The Bench noted that as per the agreement submitted by the appellants, certain amounts were collected from the buyers of the flats as one-time deposit on account of the following services:-

(a)Towards maintenance and repairs of common areas and facilities;

(b) Wages of watchmen, sweepers etc.

(c) Insurance

(d) Revenue assessment

(e) All other taxes, levies, charges and cess.

(f) Electricity and water charges and deposits in respect of common electrical and water pumps and other installations.

(g) Expenses of and incidental to the management and maintenance of the said Housing societies.

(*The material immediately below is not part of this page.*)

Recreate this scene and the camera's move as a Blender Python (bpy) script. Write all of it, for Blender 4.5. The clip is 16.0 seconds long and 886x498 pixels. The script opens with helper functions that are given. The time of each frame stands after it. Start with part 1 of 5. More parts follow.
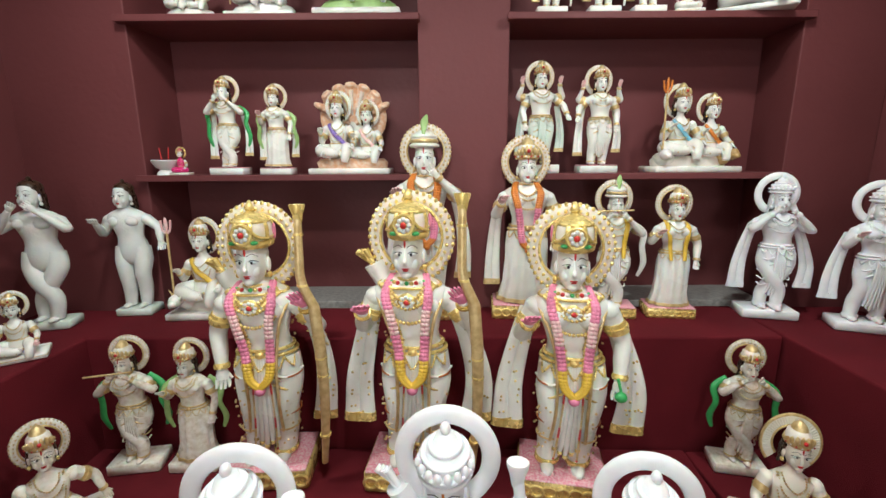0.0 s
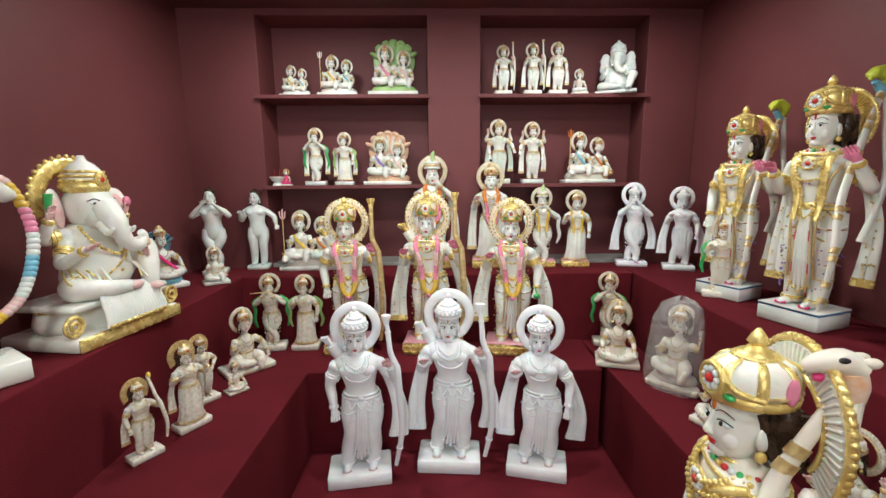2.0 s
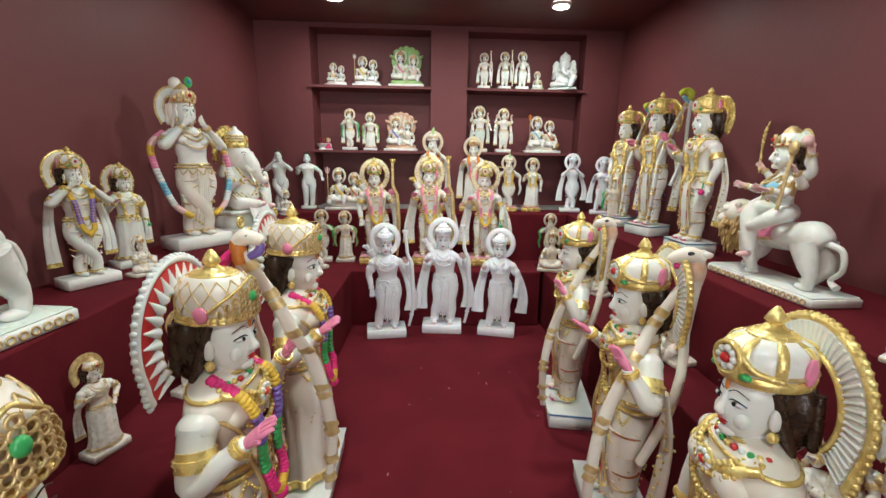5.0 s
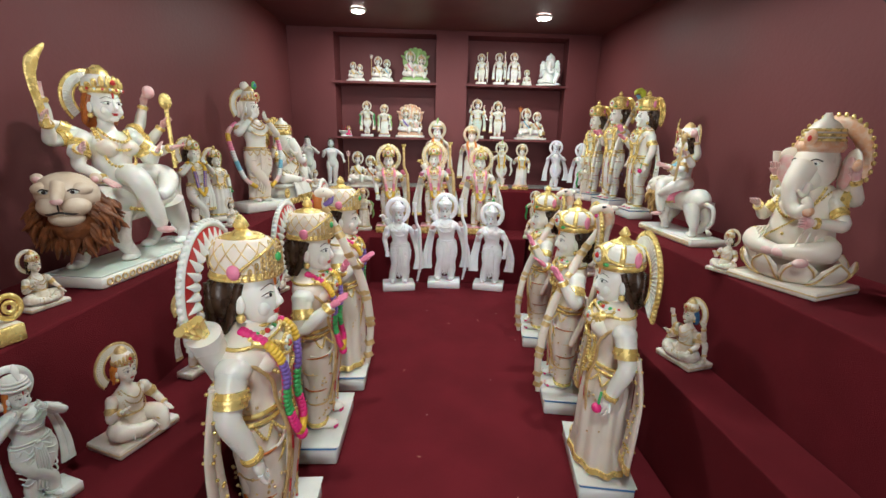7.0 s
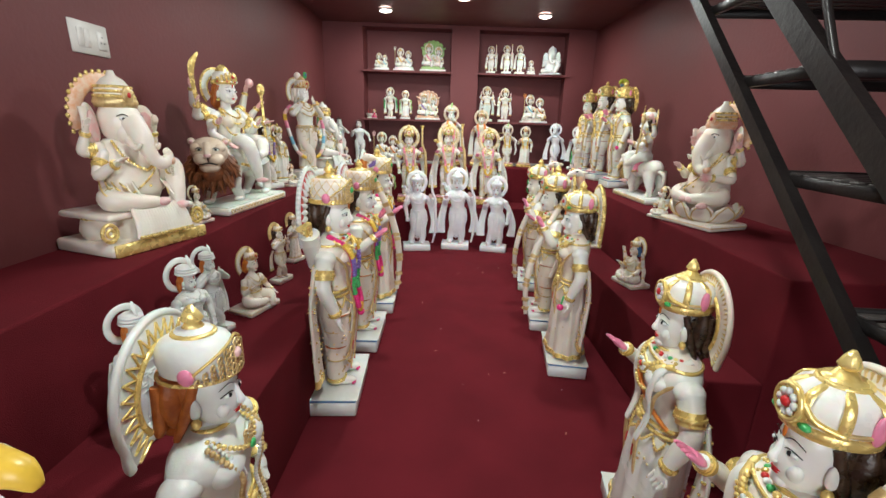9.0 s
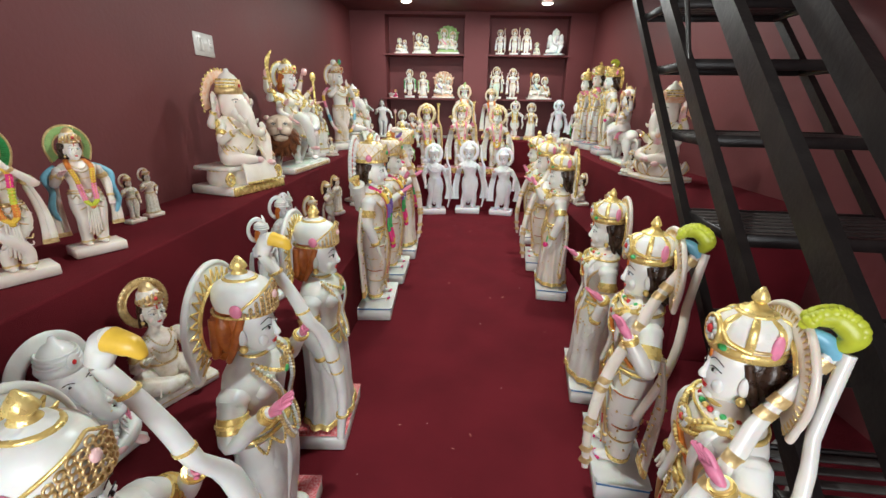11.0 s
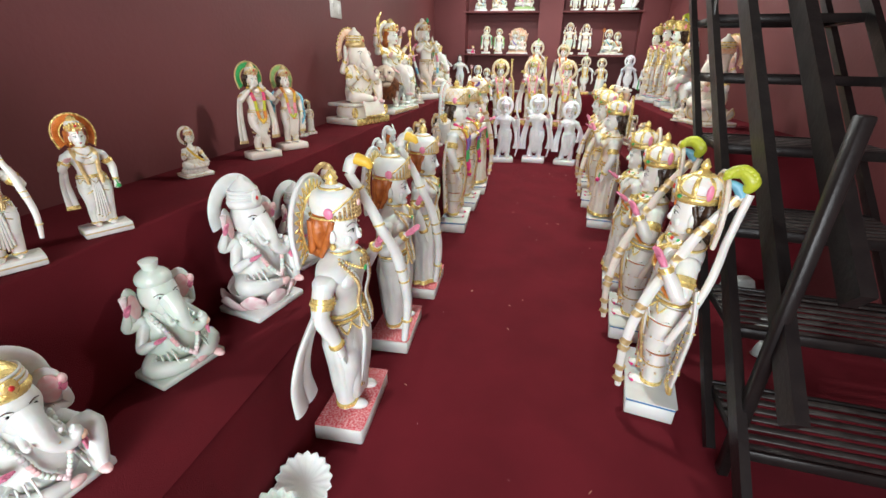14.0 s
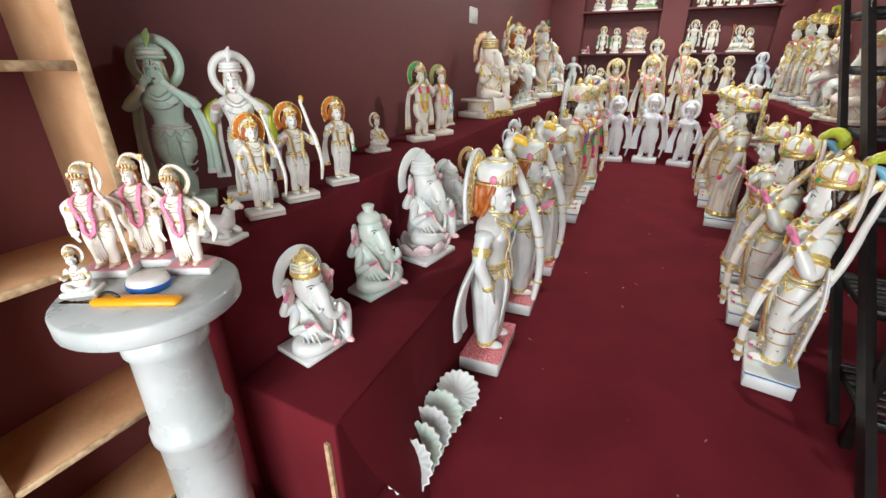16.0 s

Further, the sections 5 and 6 of the Maharashtra Ownership Flats (Regulation of the Promotion of construction, sale, management and transfer) Act, 1963 provide as under –

SECTION 05: PROMOTER TO MAINTAIN SEPARATE ACCOUNT OF SUMS TAKEN AS ADVANCE OR DEPOSIT AND TO BE TRUSTEE THEREFOR; AND DISBURSE THEM FOR PURPOSES FOR WHICH GIVEN

SECTION 06: RESPONSIBILITY FOR PAYMENT OF OUTGOINGS TILL PROPERTY IS TRANSFERRED.

The Bench thereafter observed -

"6.4 We also note that the appellants are not in the business of maintenance or repair service or management of immovable property. The appellants cannot be held as provider of maintenance or repair service as they are only paying on behalf of various buyers of flats to various authorities (Municipal Corporation, Revenue authorities etc.) and various service providers (such as security agency, cleaning service providers etc.) and they are not charging anything on their own. The payments are made cost on cost basis and the same is debited from the deposit account. They act only as trustee or as pure agent. When the co-operative society is formed even the deposit account is shifted to Flat Owner's Co-operative Society. We also note that this is a statutory obligation on the appellants in terms of Maharashtra Ownership Flats (Regulation of the Promotion of Construction, sale, management and transfer) Act, 1963."

Holding that held that the appellants were not providing the maintenance or repair service to the buyers of the flats, the CESTAT set aside the order of the CCE, Pune-III and allowed the appeals.

Realty bites – Some good news in the otherwise dull property market!